• _Given problem_:
From the listing below, copy only the lines from the line that contains "made[o].parent = made.get(o.parent, o.parent)" to the line that contains "scene.view_settings.keyframe_insert(path, frame=frame(t))", counting those two lines as part of the copy.

• _Supplied data_:
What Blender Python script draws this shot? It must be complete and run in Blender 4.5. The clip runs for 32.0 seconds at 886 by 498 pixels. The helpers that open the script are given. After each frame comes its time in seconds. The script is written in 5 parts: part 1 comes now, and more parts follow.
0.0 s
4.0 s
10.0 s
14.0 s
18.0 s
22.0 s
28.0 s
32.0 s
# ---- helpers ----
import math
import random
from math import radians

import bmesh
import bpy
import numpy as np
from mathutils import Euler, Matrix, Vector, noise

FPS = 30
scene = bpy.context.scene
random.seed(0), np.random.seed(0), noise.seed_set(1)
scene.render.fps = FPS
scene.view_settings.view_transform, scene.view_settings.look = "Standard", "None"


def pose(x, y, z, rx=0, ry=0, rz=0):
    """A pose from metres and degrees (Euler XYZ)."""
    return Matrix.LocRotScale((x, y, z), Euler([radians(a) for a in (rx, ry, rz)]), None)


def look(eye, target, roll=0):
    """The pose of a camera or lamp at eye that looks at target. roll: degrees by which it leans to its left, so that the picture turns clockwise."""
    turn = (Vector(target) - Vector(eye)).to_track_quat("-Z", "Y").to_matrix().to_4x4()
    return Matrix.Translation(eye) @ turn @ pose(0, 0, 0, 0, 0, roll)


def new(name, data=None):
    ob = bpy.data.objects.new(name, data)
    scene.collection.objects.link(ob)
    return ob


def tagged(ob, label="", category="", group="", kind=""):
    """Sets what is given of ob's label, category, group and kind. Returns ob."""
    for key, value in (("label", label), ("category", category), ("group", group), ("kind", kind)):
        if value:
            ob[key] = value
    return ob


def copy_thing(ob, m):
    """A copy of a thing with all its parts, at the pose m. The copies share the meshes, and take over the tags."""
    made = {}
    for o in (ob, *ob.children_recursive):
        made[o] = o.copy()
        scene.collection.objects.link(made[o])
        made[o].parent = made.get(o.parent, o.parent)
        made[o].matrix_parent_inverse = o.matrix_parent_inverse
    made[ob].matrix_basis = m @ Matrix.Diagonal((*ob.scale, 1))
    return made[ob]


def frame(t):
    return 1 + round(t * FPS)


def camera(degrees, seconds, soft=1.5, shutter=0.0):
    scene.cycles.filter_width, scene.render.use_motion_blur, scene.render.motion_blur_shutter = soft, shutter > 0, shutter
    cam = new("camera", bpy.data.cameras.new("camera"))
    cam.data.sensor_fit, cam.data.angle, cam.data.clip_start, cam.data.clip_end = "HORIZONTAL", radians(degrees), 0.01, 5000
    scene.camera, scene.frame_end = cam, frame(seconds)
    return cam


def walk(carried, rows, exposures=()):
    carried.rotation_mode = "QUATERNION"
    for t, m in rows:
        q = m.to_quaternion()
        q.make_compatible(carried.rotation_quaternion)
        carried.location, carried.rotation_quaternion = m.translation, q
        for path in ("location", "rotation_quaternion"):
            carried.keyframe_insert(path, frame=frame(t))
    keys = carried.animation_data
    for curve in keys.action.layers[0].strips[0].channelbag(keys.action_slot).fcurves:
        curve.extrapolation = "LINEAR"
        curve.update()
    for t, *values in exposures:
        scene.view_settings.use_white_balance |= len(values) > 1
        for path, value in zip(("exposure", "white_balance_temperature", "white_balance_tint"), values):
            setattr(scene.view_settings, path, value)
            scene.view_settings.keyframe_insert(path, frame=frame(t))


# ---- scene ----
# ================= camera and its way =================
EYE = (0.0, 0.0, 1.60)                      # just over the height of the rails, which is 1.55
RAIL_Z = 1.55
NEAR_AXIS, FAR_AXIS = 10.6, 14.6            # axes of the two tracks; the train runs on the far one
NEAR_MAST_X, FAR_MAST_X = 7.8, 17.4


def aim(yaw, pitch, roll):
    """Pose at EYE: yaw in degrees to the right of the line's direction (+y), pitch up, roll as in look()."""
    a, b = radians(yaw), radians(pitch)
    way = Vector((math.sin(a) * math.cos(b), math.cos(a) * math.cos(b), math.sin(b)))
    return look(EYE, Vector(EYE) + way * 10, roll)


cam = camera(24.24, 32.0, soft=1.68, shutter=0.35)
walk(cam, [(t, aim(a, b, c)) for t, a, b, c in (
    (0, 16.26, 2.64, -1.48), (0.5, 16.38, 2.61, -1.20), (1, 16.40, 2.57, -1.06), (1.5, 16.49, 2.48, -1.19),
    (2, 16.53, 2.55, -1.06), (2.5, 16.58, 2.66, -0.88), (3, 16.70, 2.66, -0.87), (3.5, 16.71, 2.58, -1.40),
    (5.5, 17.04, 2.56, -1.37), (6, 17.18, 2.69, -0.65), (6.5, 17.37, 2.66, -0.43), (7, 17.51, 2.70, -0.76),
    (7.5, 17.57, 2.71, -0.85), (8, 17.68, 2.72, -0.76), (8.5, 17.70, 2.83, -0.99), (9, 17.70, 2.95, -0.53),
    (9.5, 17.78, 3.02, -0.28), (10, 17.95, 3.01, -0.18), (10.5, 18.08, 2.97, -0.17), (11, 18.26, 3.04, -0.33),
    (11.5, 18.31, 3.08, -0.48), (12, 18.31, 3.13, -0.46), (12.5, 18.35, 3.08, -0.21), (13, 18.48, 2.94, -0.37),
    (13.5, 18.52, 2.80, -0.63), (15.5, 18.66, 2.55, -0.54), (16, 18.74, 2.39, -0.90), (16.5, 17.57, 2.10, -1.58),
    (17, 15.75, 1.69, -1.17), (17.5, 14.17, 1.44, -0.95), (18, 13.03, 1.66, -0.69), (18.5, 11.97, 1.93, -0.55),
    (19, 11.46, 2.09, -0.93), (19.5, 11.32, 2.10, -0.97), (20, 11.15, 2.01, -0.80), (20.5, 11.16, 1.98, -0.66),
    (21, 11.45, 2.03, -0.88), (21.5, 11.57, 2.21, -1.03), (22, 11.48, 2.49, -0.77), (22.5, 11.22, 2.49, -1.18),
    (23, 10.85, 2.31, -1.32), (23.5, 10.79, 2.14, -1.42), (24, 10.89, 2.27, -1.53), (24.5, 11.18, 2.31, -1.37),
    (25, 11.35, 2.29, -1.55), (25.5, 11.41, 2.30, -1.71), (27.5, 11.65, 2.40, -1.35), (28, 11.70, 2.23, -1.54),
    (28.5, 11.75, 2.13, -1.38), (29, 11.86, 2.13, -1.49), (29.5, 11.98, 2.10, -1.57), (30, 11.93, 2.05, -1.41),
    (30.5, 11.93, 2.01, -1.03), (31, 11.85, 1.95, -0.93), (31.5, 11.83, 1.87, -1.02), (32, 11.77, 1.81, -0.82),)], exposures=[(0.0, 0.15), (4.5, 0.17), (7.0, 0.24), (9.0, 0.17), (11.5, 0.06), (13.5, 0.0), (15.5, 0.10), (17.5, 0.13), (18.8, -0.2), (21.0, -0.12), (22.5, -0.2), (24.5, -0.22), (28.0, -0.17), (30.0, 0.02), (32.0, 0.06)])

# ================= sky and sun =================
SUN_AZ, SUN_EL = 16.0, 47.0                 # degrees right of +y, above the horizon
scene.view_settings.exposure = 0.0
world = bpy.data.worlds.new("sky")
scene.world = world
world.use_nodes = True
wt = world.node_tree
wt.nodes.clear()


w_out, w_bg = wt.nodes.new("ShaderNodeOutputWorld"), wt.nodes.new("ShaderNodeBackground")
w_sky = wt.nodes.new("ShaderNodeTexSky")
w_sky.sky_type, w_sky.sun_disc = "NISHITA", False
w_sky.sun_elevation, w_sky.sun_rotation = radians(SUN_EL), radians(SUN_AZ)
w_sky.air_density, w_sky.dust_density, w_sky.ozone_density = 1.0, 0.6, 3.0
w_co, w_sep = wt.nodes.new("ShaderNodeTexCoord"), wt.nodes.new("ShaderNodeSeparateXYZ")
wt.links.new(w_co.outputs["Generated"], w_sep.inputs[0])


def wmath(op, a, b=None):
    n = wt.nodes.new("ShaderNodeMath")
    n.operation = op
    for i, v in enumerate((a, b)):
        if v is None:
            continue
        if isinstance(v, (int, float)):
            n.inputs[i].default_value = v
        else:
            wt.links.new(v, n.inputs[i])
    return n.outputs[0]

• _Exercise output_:
        made[o].parent = made.get(o.parent, o.parent)
        made[o].matrix_parent_inverse = o.matrix_parent_inverse
    made[ob].matrix_basis = m @ Matrix.Diagonal((*ob.scale, 1))
    return made[ob]


def frame(t):
    return 1 + round(t * FPS)


def camera(degrees, seconds, soft=1.5, shutter=0.0):
    scene.cycles.filter_width, scene.render.use_motion_blur, scene.render.motion_blur_shutter = soft, shutter > 0, shutter
    cam = new("camera", bpy.data.cameras.new("camera"))
    cam.data.sensor_fit, cam.data.angle, cam.data.clip_start, cam.data.clip_end = "HORIZONTAL", radians(degrees), 0.01, 5000
    scene.camera, scene.frame_end = cam, frame(seconds)
    return cam


def walk(carried, rows, exposures=()):
    carried.rotation_mode = "QUATERNION"
    for t, m in rows:
        q = m.to_quaternion()
        q.make_compatible(carried.rotation_quaternion)
        carried.location, carried.rotation_quaternion = m.translation, q
        for path in ("location", "rotation_quaternion"):
            carried.keyframe_insert(path, frame=frame(t))
    keys = carried.animation_data
    for curve in keys.action.layers[0].strips[0].channelbag(keys.action_slot).fcurves:
        curve.extrapolation = "LINEAR"
        curve.update()
    for t, *values in exposures:
        scene.view_settings.use_white_balance |= len(values) > 1
        for path, value in zip(("exposure", "white_balance_temperature", "white_balance_tint"), values):
            setattr(scene.view_settings, path, value)
            scene.view_settings.keyframe_insert(path, frame=frame(t))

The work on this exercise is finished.